Pourtant, les grands médias, relais serviles et obstinés de la glose gouvernementale, n’avaient pas ménagé leur peine : qu’il fut à la fois amusant et terrible de voir, semaine après semaine, d’acte en acte, les éditorialistes et leurs perroquets s’essouffler à prédire un essoufflement du mouvement qui perdurait pourtant, encore et encore, se propageait de ville en ville, et se poursuit toujours à l’heure où j’écris ces lignes.

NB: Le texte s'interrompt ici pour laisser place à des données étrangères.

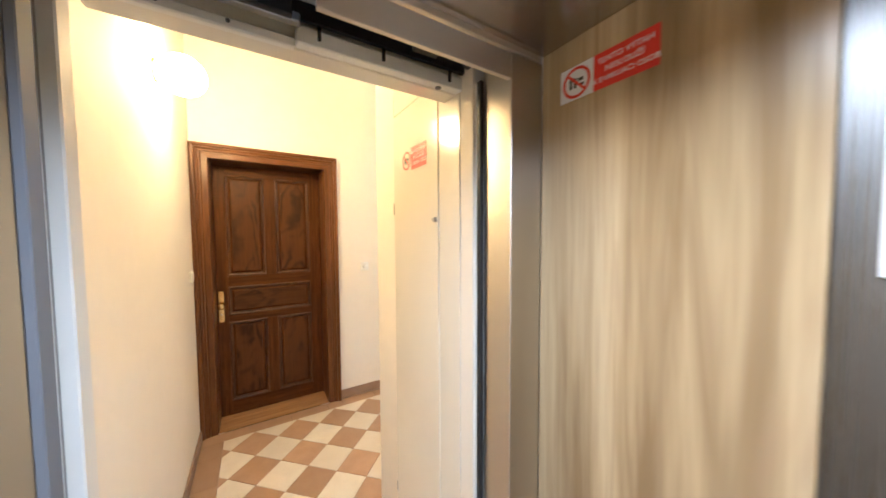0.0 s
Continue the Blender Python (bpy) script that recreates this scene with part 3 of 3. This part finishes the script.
def baluster(at, group):
    """A wrought panel: a collared stem, two side bars and paired scrolls. Local: x along the rail, height 0.86."""
    root = thing("iron_baluster", at, "black wrought-iron baluster with scrolls on the stairs", "baluster", group, world=False)
    prof = [(0.013, 0.0), (0.013, 0.03), (0.009, 0.04), (0.009, 0.09), (0.016, 0.105), (0.02, 0.12), (0.01, 0.135), (0.012, 0.16), (0.02, 0.18), (0.016, 0.2), (0.009, 0.22), (0.009, 0.285), (0.017, 0.3), (0.02, 0.315), (0.009, 0.335), (0.009, 0.47), (0.016, 0.485), (0.018, 0.5), (0.01, 0.515), (0.009, 0.6), (0.015, 0.612), (0.018, 0.625), (0.010, 0.64), (0.01, 0.7), (0.02, 0.73), (0.012, 0.755), (0.011, 0.77), (0.018, 0.79), (0.022, 0.805), (0.014, 0.822), (0.012, 0.835), (0.020, 0.845), (0.020, 0.87)]
    part("stem", lathe([(r * 0.68, h) for r, h in prof], 10), IRON, root, smooth=True)
    for s in (-1, 1):
        flip = lambda pts: [(s * x, y, z) for x, y, z in pts]
        part("side_bar", tube(flip([(0.076, 0, 0.405), (0.076, 0, 0.53), (0.076, 0, 0.66)]), 0.0065, 8), IRON, root)
        part("lower_bar", tube(flip([(0.076, 0, 0.312), (0.074, 0, 0.27), (0.074, 0, 0.222)]), 0.006, 8), IRON, root)
        part("top_curl", tube(flip([(0.004, 0, 0.752), (0.018, 0, 0.765)] + spiral(0.029, 0.79, 0.023, 0.005, -1.3, 1.6)), 0.0046, 6), IRON, root)
        part("top_leaf", tube(flip([(0.012, 0, 0.81), (0.024, 0, 0.82), (0.03, 0, 0.832)]), [0.005, 0.006, 0.0015], 6), IRON, root)
        part("leaf_curl", tube(flip([(0.006, 0, 0.712), (0.026, 0, 0.718), (0.046, 0, 0.732), (0.06, 0, 0.748), (0.062, 0, 0.762), (0.053, 0, 0.768), (0.046, 0, 0.76)]), [0.004, 0.005, 0.0045, 0.0045, 0.005, 0.006, 0.007], 6), IRON, root)
        part("leaf_tip", tube(flip([(0.05, 0, 0.735), (0.068, 0, 0.733), (0.084, 0, 0.742)]), [0.004, 0.006, 0.001], 6), IRON, root)
        part("arch_scroll", tube(flip([(0.005, 0, 0.635), (0.014, 0, 0.668), (0.035, 0, 0.7), (0.062, 0, 0.715)] + spiral(0.078, 0.674, 0.042, 0.007, 1.6, -1.9, 30)), 0.0052, 6), IRON, root)
        part("inner_scroll", tube(flip([(0.005, 0, 0.665), (0.02, 0, 0.652), (0.034, 0, 0.655)] + spiral(0.034, 0.67, 0.015, 0.005, -1.57, 1.3, 14)), 0.004, 6), IRON, root)
        part("bud", lathe([(0.003, 0.0), (0.008, 0.008), (0.009, 0.015), (0.004, 0.024), (0.001, 0.034)], 8, (s * 0.102, 0, 0.706)), IRON, root, smooth=True)
        part("mid_scroll", tube(flip([(0.006, 0, 0.503), (0.028, 0, 0.498), (0.046, 0, 0.51)] + spiral(0.048, 0.535, 0.024, 0.006, -1.57, 1.6, 20)), 0.0048, 6), IRON, root)
        part("bar_collar", lathe([(0.008, 0.0), (0.012, 0.005), (0.012, 0.012), (0.008, 0.018)], 10, (s * 0.076, 0, 0.484)), IRON, root)
        for dx in (-1, 1):
            part("bar_leaf", tube([(s * 0.076, 0, 0.495), (s * 0.076 + dx * 0.016, 0, 0.5), (s * 0.076 + dx * 0.029, 0, 0.514)], [0.006, 0.005, 0.001], 6), IRON, root)
            part("bar_leaf", tube([(s * 0.076, 0, 0.49), (s * 0.076 + dx * 0.015, 0, 0.48), (s * 0.076 + dx * 0.026, 0, 0.464)], [0.006, 0.005, 0.001], 6), IRON, root)
        part("low_scroll", tube(flip([(0.076, 0, 0.312), (0.09, 0, 0.318), (0.108, 0, 0.335), (0.114, 0, 0.362), (0.104, 0, 0.39)] + spiral(0.072, 0.364, 0.043, 0.008, 0.85, 1.7, 28)), 0.0055, 6), IRON, root)
        part("foot_scroll", tube(flip([(0.005, 0, 0.172), (0.025, 0, 0.172), (0.05, 0, 0.182)] + spiral(0.068, 0.207, 0.027, 0.006, -2.2, 1.7, 22)), 0.005, 6), IRON, root)
        part("foot_leaf", tube(flip([(0.006, 0, 0.11), (0.02, 0, 0.122), (0.027, 0, 0.14)]), [0.006, 0.007, 0.001], 6), IRON, root)
        part("foot_curl", tube(flip([(0.006, 0, 0.262), (0.02, 0, 0.252), (0.036, 0, 0.25), (0.05, 0, 0.256)]), [0.005, 0.005, 0.004, 0.003], 6), IRON, root)
    return root


def rail_height(y):
    return RAIL_Z + (RAIL_Y - y) * RAIL_SLOPE


up_group, flat_group = "balusters of the stairs", "balusters of the landing edge"
TALL, LOW = Matrix.Diagonal((1, 1, 1.033, 1)), Matrix.Diagonal((1, 1, 1.013, 1))
first = baluster(pose(RAIL_X, 0.99, FIRST_Z, 0, 0, 90) @ TALL, up_group)
for i in range(1, 9):
    copy_thing(first, pose(RAIL_X, 0.99 - 0.272 * i, FIRST_Z + RISE * i, 0, 0, 90) @ TALL)
for x in (2.60, 2.845):
    tagged(copy_thing(first, pose(x, RAIL_Y, 0.095) @ LOW), "black wrought-iron baluster with scrolls at the landing edge", group=flat_group)
for i in range(5):
    tagged(copy_thing(first, pose(WELL_X, 0.90 - GOING * i, -RISE * (i + 1) + 0.035, 0, 0, 90)), "black wrought-iron baluster with scrolls on the lower stairs", group="balusters of the lower stairs")
setting("kerb", boxes((WELL_X - 0.06, STAIR_X - 0.0605, 1.122, 1.222, 0.0, 0.093), bevel=0.006), SLAB, "stone kerb under the landing balustrade")


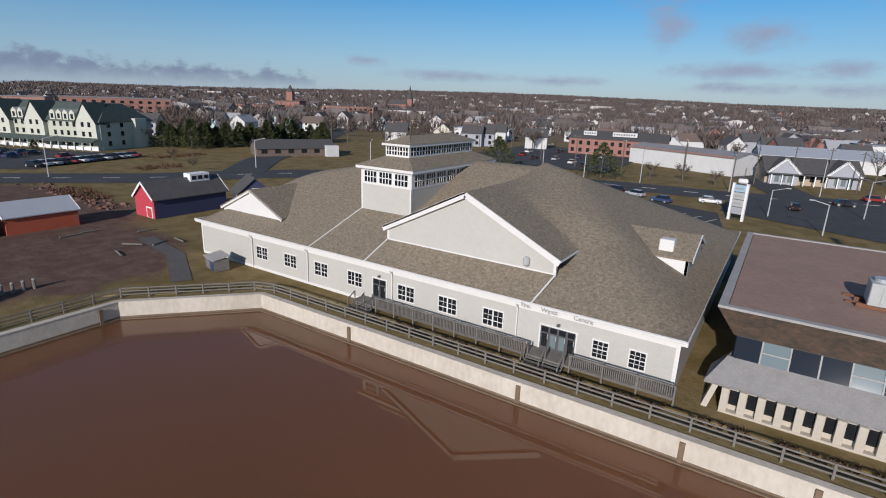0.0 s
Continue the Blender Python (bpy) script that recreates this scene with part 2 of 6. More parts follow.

Comme il était drôle de voir enfin se révéler la faiblesse de ces procédés éculés : si cracher sur un mouvement de cheminots, uniquement soutenu, grosso-modo, par la galaxie traditionnelle de la gauche dont on connaît la déroute actuelle, était chose aisée, tenter d’abattre par les mêmes ressorts paresseux un mouvement populaire réellement intersectionnel, c’était se tirer une balle dans le pied tout en offrant un regain soudain de popularité à des médias situés hors de l’officialité : Le Monde Diplomatique, Le Média, Brut et Russia Today en tête.

Comme l’allocution larmoyante du président le 10 décembre et les clopinettes qu’il avait concédées au peuple soulevé n’avaient pas infléchi le cours de la mobilisation – qui a eu, au contraire, tendance à la fois à se démultiplier en élargissant le champ de ses revendications, et à se radicaliser devant l’afflux de blessés, de mutilés, d’emprisonnés et de morts directement imputables à la répression organisée par le pouvoir–, il fallait trouver d’autres astuces, changer de tactique.

On commença par réclamer aux gilets jaunes qu’ils se dotent de représentants ; certaines figures du mouvement, désignées comme modérées, furent investies, à la fois par le pouvoir et ses relais médiatiques, comme des interlocuteurs à-même de négocier avec le gouvernement. D’autres s’imposèrent par leur audience sur les réseaux sociaux et devinrent ce que l’on appelle des bons clients audiovisuels. Les premières – notamment Jacline Mouraud et Ingrid Levavasseur – furent rapidement et massivement rejetées par le reste des gilets jaunes, en raison de leurs liens ou de leurs sympathies passées ou actuelles avec le régime de Macron. Les autres, comme Eric Drouet ou Maxime Nicolle, sans jamais avoir été investis d’un quelconque rôle par le mouvement lui-même, devinrent les cibles de la hargne éditocratique, puis ministérielle et présidentielle, et, enfin, policière et judiciaire.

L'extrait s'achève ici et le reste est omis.